Our cities start in the mind. So, in thinking about policy, let us take for granted that cities should not only be built for the human body but also for the human imagination. There are many ways to envision a city’s aspirations–to imagine it becoming first world, alpha, or smart. Each has its own set of organizing principles, policies, and ways of instigating a particular social energy and political will while obfuscating others. Each has its own potential and blind spots. We must better understand our political and social imagination and recognize that public policies must also have agency in them if they are to be effective.

We must bring these reflections into the heart of government life. We need to know where and how our “neutral” regulations are inscribed within a certain vision of the city. This drives our exploration into the definition of legible policy at Laboratorio para la Ciudad: to conceptualize, prototype, iterate, and put theory into practice.
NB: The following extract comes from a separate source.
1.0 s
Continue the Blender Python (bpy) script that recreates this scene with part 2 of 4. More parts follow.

We craft strategies that adapt to changing scenarios, tools for interpretation, and conceptual frameworks relevant to daily urban life.
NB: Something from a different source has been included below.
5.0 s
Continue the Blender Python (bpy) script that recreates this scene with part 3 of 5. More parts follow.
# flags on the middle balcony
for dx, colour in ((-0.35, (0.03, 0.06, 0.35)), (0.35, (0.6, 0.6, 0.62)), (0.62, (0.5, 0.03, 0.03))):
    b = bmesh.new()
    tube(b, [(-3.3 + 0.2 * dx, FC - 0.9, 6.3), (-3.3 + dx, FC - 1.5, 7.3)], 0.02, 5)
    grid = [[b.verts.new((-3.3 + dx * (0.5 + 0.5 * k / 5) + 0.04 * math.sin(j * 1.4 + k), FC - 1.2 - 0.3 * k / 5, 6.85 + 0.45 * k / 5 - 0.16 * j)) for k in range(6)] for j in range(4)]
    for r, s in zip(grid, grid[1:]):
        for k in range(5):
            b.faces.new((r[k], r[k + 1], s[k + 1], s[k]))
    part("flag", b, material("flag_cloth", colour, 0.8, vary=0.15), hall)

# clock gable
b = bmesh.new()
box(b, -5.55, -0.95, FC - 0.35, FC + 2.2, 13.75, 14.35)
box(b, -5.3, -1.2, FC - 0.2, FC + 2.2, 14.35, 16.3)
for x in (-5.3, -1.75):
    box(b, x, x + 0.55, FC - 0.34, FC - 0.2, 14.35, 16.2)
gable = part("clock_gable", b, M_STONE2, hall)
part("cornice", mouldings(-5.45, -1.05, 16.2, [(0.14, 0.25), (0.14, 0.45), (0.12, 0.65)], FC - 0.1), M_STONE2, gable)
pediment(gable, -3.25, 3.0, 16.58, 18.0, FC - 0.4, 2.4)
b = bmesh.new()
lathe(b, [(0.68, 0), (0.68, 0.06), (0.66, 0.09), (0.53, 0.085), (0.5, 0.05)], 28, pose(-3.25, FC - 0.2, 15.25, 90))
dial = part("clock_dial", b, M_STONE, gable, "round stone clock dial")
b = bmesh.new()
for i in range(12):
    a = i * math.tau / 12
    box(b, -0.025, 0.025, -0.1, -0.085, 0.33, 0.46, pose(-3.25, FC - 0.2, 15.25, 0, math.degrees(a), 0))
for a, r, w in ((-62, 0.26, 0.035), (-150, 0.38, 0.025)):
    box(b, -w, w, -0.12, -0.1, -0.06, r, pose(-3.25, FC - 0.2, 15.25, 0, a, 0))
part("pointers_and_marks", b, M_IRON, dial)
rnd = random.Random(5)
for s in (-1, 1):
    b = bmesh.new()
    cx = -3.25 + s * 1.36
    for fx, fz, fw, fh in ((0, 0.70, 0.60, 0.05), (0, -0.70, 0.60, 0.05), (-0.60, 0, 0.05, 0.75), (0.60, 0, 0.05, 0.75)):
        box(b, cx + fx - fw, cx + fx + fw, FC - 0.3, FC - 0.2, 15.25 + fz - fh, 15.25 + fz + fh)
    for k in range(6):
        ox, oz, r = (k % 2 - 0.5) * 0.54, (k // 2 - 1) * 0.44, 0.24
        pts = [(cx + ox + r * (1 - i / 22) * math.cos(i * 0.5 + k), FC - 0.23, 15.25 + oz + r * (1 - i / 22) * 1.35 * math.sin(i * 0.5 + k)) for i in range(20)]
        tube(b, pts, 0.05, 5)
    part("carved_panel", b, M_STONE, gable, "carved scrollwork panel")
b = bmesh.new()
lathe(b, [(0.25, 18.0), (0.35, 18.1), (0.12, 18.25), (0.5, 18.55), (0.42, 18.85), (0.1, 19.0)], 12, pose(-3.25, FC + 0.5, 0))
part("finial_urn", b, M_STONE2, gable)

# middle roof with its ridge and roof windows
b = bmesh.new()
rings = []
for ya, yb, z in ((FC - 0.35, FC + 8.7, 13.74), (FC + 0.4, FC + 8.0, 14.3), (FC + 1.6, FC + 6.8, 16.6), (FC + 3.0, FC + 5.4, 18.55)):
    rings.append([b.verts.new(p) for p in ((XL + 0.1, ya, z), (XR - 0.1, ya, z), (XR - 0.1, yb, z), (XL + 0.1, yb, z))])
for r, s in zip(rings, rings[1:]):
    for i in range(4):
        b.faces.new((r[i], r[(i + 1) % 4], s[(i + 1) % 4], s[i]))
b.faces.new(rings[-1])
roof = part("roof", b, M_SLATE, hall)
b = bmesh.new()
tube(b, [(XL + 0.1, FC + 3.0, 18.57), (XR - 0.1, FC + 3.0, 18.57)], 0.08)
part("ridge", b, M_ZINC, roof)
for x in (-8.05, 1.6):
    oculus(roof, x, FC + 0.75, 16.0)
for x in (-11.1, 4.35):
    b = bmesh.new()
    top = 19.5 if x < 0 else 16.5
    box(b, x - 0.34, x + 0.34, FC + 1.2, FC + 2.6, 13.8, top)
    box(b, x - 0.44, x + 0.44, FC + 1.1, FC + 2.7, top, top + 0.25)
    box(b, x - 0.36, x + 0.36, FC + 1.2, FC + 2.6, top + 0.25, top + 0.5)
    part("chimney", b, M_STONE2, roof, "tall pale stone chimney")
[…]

In my three years in public office in Mexico, I have realized that we are caught in a paradox between citizen mistrust of institutions and politics and simultaneous desire for involvement in shaping the city and its evolution. Perhaps it is because we seem to forget that government is a channel towards city life, not a mere tautological entity.  

We need new types of institutions, new urban languages, new civic ecosystems, and new frames for the possibilities of urban governance. We must look back to the nature of the polis and ask how we collectively decide what type of life we want to live together. And to retell our story, we need to relearn to speak and read in city and social tongues.
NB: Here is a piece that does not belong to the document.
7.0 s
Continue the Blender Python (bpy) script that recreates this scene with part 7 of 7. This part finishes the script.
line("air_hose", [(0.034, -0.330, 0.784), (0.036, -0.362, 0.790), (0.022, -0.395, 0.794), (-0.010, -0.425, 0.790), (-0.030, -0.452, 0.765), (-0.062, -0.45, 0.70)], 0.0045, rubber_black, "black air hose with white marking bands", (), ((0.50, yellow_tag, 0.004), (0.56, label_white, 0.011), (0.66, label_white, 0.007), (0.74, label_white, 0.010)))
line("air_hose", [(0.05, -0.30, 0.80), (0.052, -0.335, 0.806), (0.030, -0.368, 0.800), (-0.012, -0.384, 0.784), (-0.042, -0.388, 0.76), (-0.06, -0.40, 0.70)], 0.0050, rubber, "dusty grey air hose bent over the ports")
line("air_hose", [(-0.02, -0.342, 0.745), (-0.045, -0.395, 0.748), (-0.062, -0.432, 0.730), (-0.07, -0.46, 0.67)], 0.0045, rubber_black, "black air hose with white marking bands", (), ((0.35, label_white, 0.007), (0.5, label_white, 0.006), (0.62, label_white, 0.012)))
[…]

Parque(ando) event hosted by the Laboratorio para la Ciudad with a board asking: “What do you like about the public spaces in your neighborhood?”

The word Legible comes to us from the late 14c, from Late Latin: legibilis, “that can be read,” and from Latin legere, “to read.” But lest we think that to be “legible” begins or ends with the clarity of the “writing” before us, let us take an extra step back in time and explore the etymology of “reading.”

It comes from the old English rædan (West Saxon), redan (Anglian) “to advise, counsel, persuade; discuss, deliberate; rule, guide; arrange, equip; forebode; explain; learn by reading; put in order” (related to rædred “advice”), Old High German ratan, “to advise, counsel, guess.”

So, though legible policy necessitates good and honest explanation, we must also remember that legibility—counsel, discussion, persuasion, arranging and guessing— is a tool for us to collectively make sense of our world, to frame, deliberate, envision, and ask ourselves difficult questions.

Deliberative and participative governance sits at the heart of our Open City agenda at the Lab. It is our inflection point towards an experimental theory of legible policy in our ongoing projects, a way of bringing not only data but also narrative deeply into the equation. It becomes the way we inform, communicate, engage, evoke, and ponder together.

At the Lab, we believe a creative ethos is necessary for information to travel, for ideas to take hold and evolve. So we have borrowed tools for thinking about cities from behavioral design, futures thinking, creative and experimental practices, ludification, computational science, data visualization, systems design, patterns modelling, social and urban innovation, visual ethnography, evolutionary psychology, artistic fields—and even fiction. These tools complement policy as we now think of it, opening nodes in a system of human relationships that permit or block different social configurations.

Yes, governments shape the city’s physical infrastructure and rules of engagement. But we have spent too much time thinking that policy begins and ends there. It is necessary to ask what happens if governments design hybrid strategies that stimulate and facilitate public and private imagination.

But instead of using “spin” these strategies need to be embedded within the ethos of open knowledge and legible policies. New optics can discover and switch individual human behavior and communal life paradigms within the city’s shape-shifting cultural landscape. The more deeply and creatively we understand what is at stake, the better decisions we can make as a society.

This  is why we need to make ideas, infrastructures and decisions visible. Legibility should be not only about objectivity and clarity, but also subjective relevance. Legibility can be our capacity to create “suture” within our systems and how we write and read them: openings where an individual can inscribe herself or himself into public life. True legibility begins when one is enticed into actively becoming part of the unfolding story.

Antanas Mokus, once Mayor of Bogotá, has successfully shown this and  proven that unusual ideas and powerful metaphors can make important changes within society. Mockus found a creative and playful way of making policy legible by complementing new policy and norms with citizen engagement.

He hired  420 mimes to control traffic in Bogotá’s chaotic, dangerous streets. He painted stars on 1,500 spots where pedestrians had been killed in traffic accidents. He instituted  a “Night for Women,” in which Bogota’s men stayed home  to care for children while  700,000 women went out.

These measures worked. Mockus saw a reduction of homicides from 80 per 100,000 inhabitants in 1993 to 22 per 100,000 inhabitants in 2003.  In the same period,  traffic fatalities dropped from an average of 1,300 per year to about 600. He also managed to reduce water waste by 14% in two months, and later on by 40%.

Mockus’ seemingly wacky notions have intellectual pedigree. His measures were informed by, among others, Nobel Prize-winning economist Douglass North, who has investigated the tension between formal and informal rules, and Jürgen Habermas’ work on how dialogue creates social capital.

How can we create city through culture and all of imagination’s instruments, and how, in turn, a social invention can be incubated by its surrounding? What have been our sense-making tools throughout history? What lies at the edge of the legible and other ways to read and write the city? Are there more to urbanscapes than their physical and visible spaces? What transformations are possible within the intangible realms? How do we analyze and understand both quantitative and qualitative data? Are our fictions capable of creating social realities? What does it take for public policy to shape realities and community life?

These are questions we have forgotten to ask within the walls of government. And to answer them, we will have to explore and create legible meeting points between objective geography and the way we collectively construct it with our social imaginaries —the symbolic infrastructure of a city, that forgotten “real” estate.